Both cities whipped granaries ASAP (we're Expansive), though Berlin actually did it by double-whipping an axeman and letting the overflow go onto the granary. Double-whips are better because you get more shields for the same unhappiness, but an Expansive leader actually can't double-whip a granary except by doing it from scratch and thus only getting one whip's worth of shields.
Iron Working came in, and Iron was right there in Berlin's radius. Nice.
My first two axemen set out towards Delhi, and ran into and over Bombay on the way.
Enemy City Captured in 1210 BC.
After Iron Working, there were a myriad of tech choices. OK, really, two. I could beeline Feudalism for Vassalage and longbows (going through Hereditary Rule and Organized Religion on the way), or Construction for catapults. I decided on the Feudalism beeline, since axemen are so strong that you really don't need catapults until enemy longbows appear.
By the time my first pair of axemen got to Delhi, there were three archers in the city, so they waited for my next pair of axemen. Just as my stack of four gathered to attack the city, Gandhi sent out a settler with one of the archers.
So I captured the city, losing three of my axemen (the fourth killed both damaged archers; he took two promotions to heal himself after the first one.) And the city came with a worker. It also came with Judaism, which would spread itself back to my home cities (Delhi's on the same river as Hamburg) and become my state religion.
And you can see Gandhi's score of 0 in the inset. I didn't yet realize I'd eliminated him, though -- I saw that settler leave Delhi, so was waiting for it to build a city somewhere. It never did, so I'm guessing that losing a civilization's last city eliminates it in Civ 4, regardless of wandering settlers. So Enemy Civilization Eliminated in 955 BC.
I apologize for the scarcity of detailed notes on my opening plays, but as I said, I hadn't planned to make a full report. I just beelined for axemen and for Delhi, and that worked out well enough.
After Monarchy, I actually reversed course to go for Theology instead of Feudalism. Theocracy seems like a better civic than Vassalage to get the extra +2 unit experience, since it comes at the cost of the highly tradeoffy Org Rel, while Vassalage would come at the cost of the mighty Bureaucracy.
Berlin and Hamburg started producing swordsmen to join the axemen. My stack collected itself and, after razing one fledgling Japanese city with only warriors, advanced on Kyoto:
The city had had one more archer in it before I advanced my stack into position, but it toked a joint and left the city before I attacked. Five units against two is a slaughter. I had a swordsman go first against the archer (at 63% but it lost), so that the CR3 axeman could take its +50% vs melee against that spear.
I kept the city with the intention of grooming it into an awesome military factory. The copper, elephants, and cow all provide hammers, plus two plains hills.
Meanwhile, Berlin had such a huge food surplus that even heavy whipping couldn't keep up with the population growth.

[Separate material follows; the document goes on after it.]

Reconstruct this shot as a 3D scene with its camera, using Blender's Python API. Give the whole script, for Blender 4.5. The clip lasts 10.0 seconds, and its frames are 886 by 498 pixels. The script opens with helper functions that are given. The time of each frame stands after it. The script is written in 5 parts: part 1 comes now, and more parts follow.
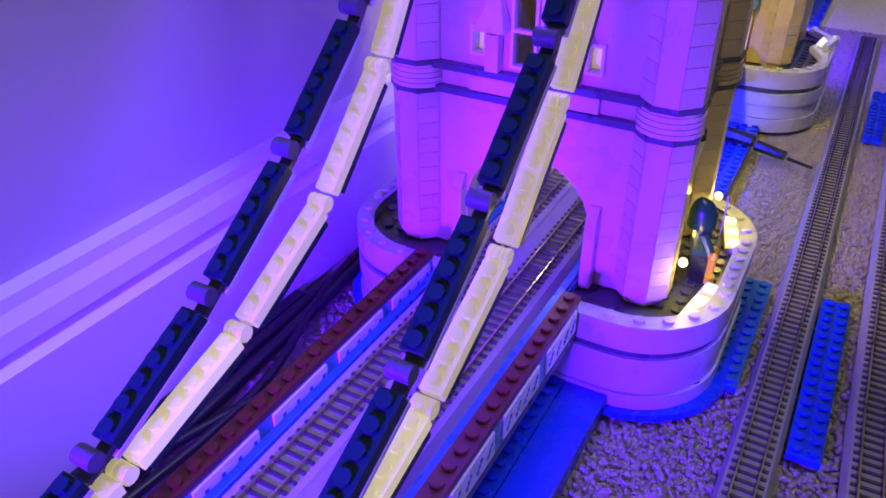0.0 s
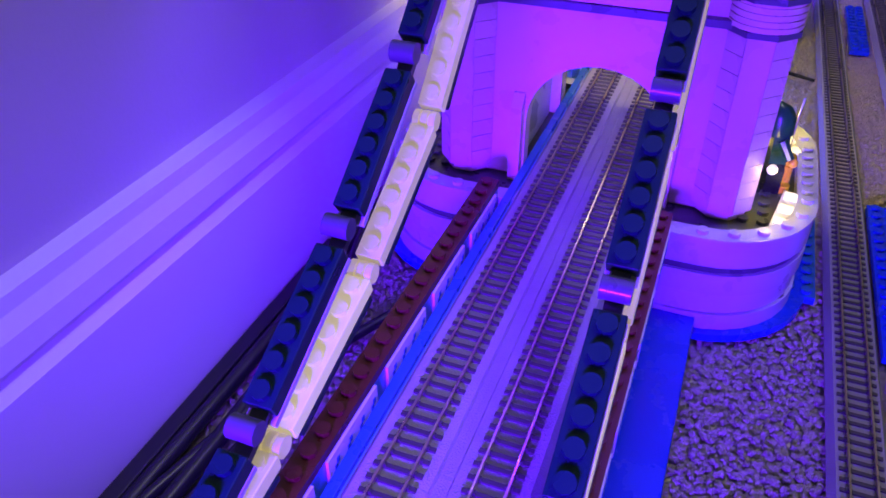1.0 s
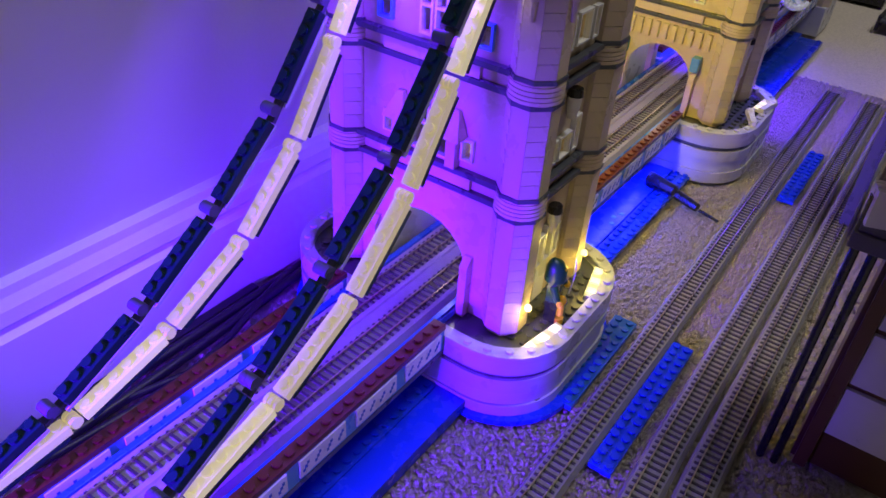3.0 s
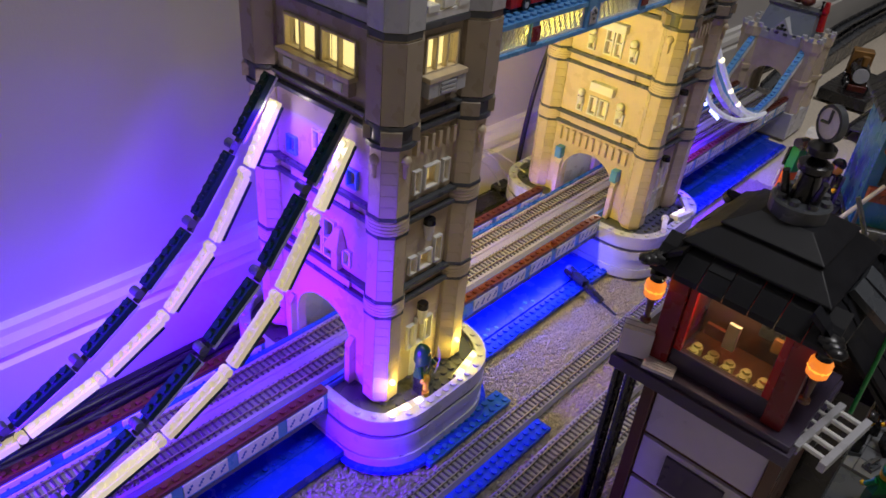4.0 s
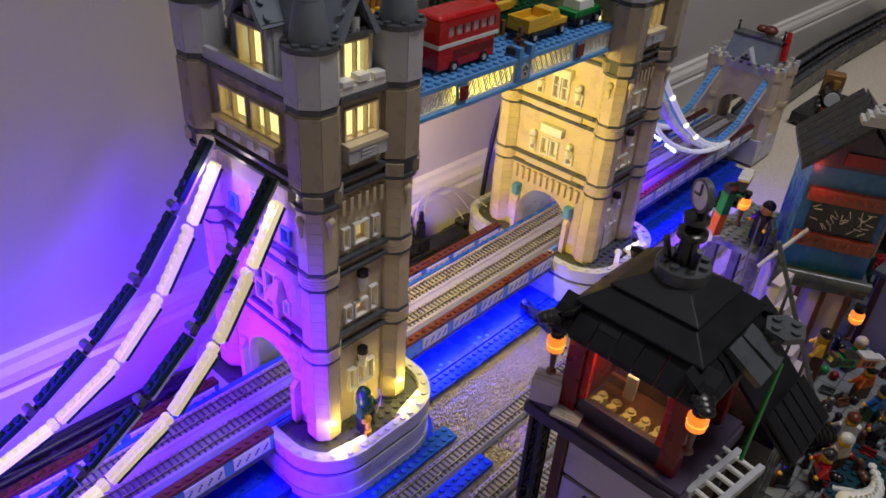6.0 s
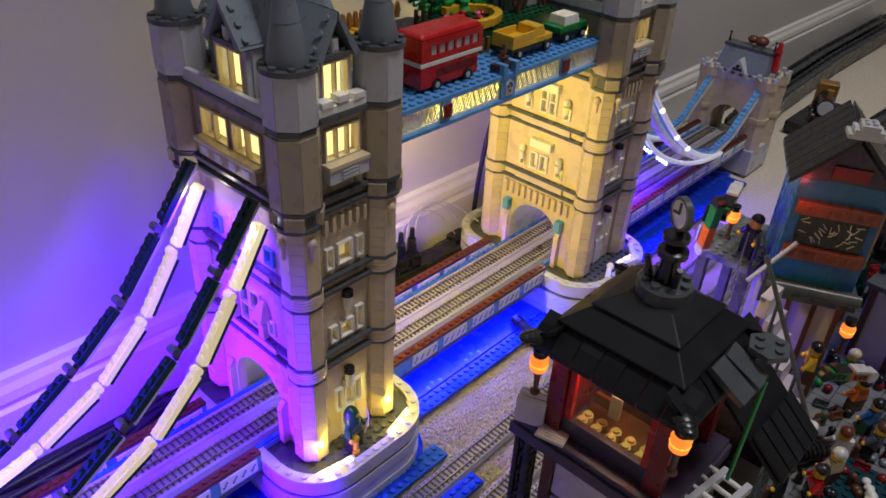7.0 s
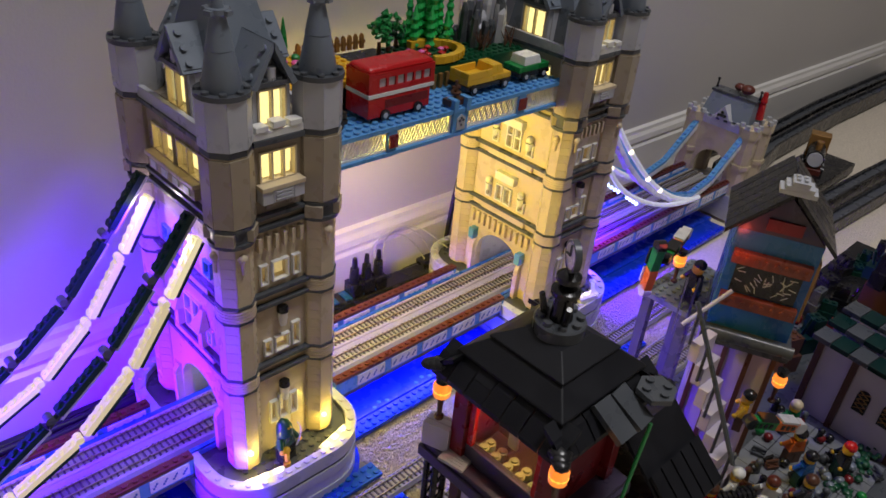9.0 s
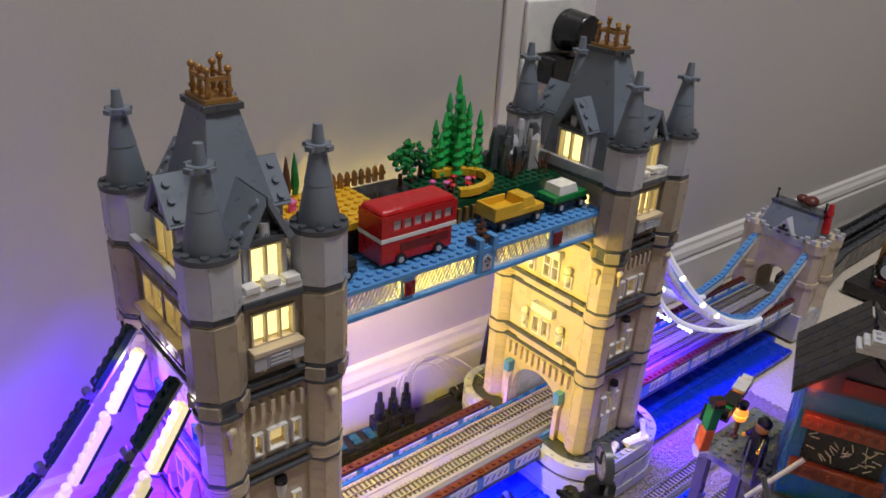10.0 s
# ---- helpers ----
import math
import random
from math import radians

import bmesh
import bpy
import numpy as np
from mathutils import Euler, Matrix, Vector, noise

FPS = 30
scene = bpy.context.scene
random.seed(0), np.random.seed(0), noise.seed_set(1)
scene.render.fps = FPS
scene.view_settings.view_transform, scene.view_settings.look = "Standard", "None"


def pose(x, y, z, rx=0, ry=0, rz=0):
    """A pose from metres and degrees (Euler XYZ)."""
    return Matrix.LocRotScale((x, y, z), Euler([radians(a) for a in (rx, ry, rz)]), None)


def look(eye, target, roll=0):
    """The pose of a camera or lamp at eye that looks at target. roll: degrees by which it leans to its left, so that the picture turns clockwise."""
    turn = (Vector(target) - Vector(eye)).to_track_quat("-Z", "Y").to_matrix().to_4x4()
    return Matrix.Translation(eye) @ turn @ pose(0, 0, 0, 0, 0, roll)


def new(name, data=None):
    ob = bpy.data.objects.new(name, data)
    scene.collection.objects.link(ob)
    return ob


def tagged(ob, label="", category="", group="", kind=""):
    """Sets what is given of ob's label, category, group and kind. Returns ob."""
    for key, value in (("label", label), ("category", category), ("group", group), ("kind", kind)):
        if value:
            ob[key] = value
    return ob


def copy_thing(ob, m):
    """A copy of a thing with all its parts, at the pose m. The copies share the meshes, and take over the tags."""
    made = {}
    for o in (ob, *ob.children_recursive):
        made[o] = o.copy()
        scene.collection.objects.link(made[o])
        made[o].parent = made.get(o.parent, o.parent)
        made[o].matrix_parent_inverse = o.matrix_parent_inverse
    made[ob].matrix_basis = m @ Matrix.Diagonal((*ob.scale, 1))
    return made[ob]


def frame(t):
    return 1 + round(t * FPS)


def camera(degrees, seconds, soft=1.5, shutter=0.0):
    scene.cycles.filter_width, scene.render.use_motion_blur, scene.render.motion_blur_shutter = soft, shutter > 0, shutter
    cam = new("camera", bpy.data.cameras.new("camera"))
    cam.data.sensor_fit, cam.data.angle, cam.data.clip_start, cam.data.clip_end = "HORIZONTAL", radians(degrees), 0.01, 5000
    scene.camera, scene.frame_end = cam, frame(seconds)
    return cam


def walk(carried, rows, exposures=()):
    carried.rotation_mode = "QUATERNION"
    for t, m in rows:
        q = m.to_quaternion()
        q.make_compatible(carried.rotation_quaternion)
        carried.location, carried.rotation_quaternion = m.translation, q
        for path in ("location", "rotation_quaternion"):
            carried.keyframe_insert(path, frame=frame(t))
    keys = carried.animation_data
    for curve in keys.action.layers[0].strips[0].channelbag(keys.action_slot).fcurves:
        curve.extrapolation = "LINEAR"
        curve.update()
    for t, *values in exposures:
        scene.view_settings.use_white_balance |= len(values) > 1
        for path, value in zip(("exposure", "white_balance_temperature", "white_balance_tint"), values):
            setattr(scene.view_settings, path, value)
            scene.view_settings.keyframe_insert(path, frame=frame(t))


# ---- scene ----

Whipping 2 or 3 population at once is the most efficient in terms of happiness penalty per hammer produced. But if the city grows that back in sooner than 15 turns, the unhappiness penalty will pile up if you whip again, so eventually you really can't whip any more.
So I tried a tack that I'd read about but had yet to try for myself. I used that surplus food to run two scientists in Berlin for the sole purpose of popping a Great Scientist to build the city's Academy. The effect on my GNP was sizable, going from about 65 to 80 beakers civ-wide, and would only increase as Berlin grew up to size and its cottages matured.
With Hereditary Rule, and our Expansive trait, and our six workers we'd accumulated between training and capturing, it was now time to have the cities grow _upwards_. When Kyoto came out of resistance, my maintenance costs were 23/turn (ouch!) and my research rate was down to 60%.
I researched Theology, and founded Christianity (first time I ever have), and it picked Kyoto as its holy city. Not optimal, as now I'd have to run a Jewish missionary over here to get it in line with our state religion of Judaism.
Then I conquered the last Japanese city, which did pose a bit of a dilemma. The distance maintenance costs would be astronomical, but the city's got MARBLE, and I'd quite like the Great Library. Also I want both of the Epics quite soon, which both also use Marble. So possibly against my better judgment, I kept Osaka. Strangely enough, the game said its distance maintenance was only 4/turn, as opposed to 6/turn for the closer Delhi.